In December of that same year, at a school assembly, volunteers were called for to attend a ceremony at Greenwich, to mark the arrival of Cutty Sark into the dry dock that had been specially built for her with my half-a-crown (plus, no doubt, a little help from others). The 10th of December was a Friday, which meant that the volunteers missed rugby practice. About 20 of us, in our Merchant Navy cadet uniforms of navy blue battle dress and black peaked caps (white cap covers were only worn in the summer), set off by train from Waterloo to Greenwich and formed up on the side of the new dock, near the entrance to the foot tunnel.

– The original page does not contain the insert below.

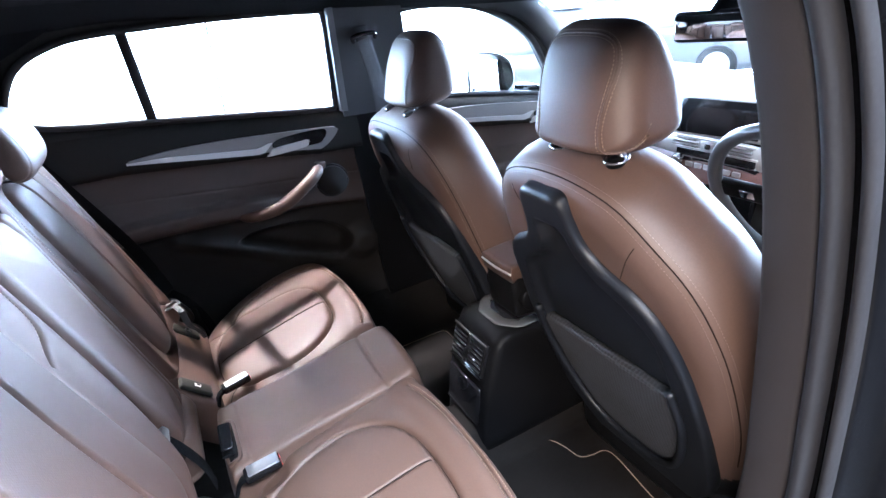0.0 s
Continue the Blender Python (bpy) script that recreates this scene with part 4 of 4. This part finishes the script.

It was a cold day, misty, (as most December days in the 50s were) and I remember there was a great deal of hanging around waiting. Opposite was a similar group of trainees from HMS Worcester, our long-time rivals. The Worcester had been home to Cutty Sark since before the war. Eventually out of the gloom came the famous old ship, with tugs fore and aft belching black smoke, looking very little like the magnificent racing clipper that had been pictured in my Eagle comic months earlier. She was manoeuvred in a rather undignified way, stern first, into the mouth of the dock, knocking some brickwork off the river wall in the process. The assembled guard gave three cheers, I believe a band played something stirring and there were a couple of speeches which none of us could hear. That was not the end, however, at least not for me. By the time she opened to the public after restoration, I was away at sea and I saw little of her for some years. Later, I became a regular visitor. In the 70s I brought my two sons to see her and more recently, my two grandchildren. But for me, the fascination with the beautiful old clipper never faded and when she re-opened to visitors again in 2012 after her third restoration, I was lucky enough to get a job as a Volunteer Visitor Assistant. So now, sixty years after our first introduction, Cutty Sark and I are still together and I now have the immense pleasure of showing visitors around the ship and telling them some of the amazing stories of life at sea in the late 19th century. Not only the best job in the world for me, but also a chance to wear the lapel badge that I carefully preserved for 6 decades. Maybe I always knew I would need it one day!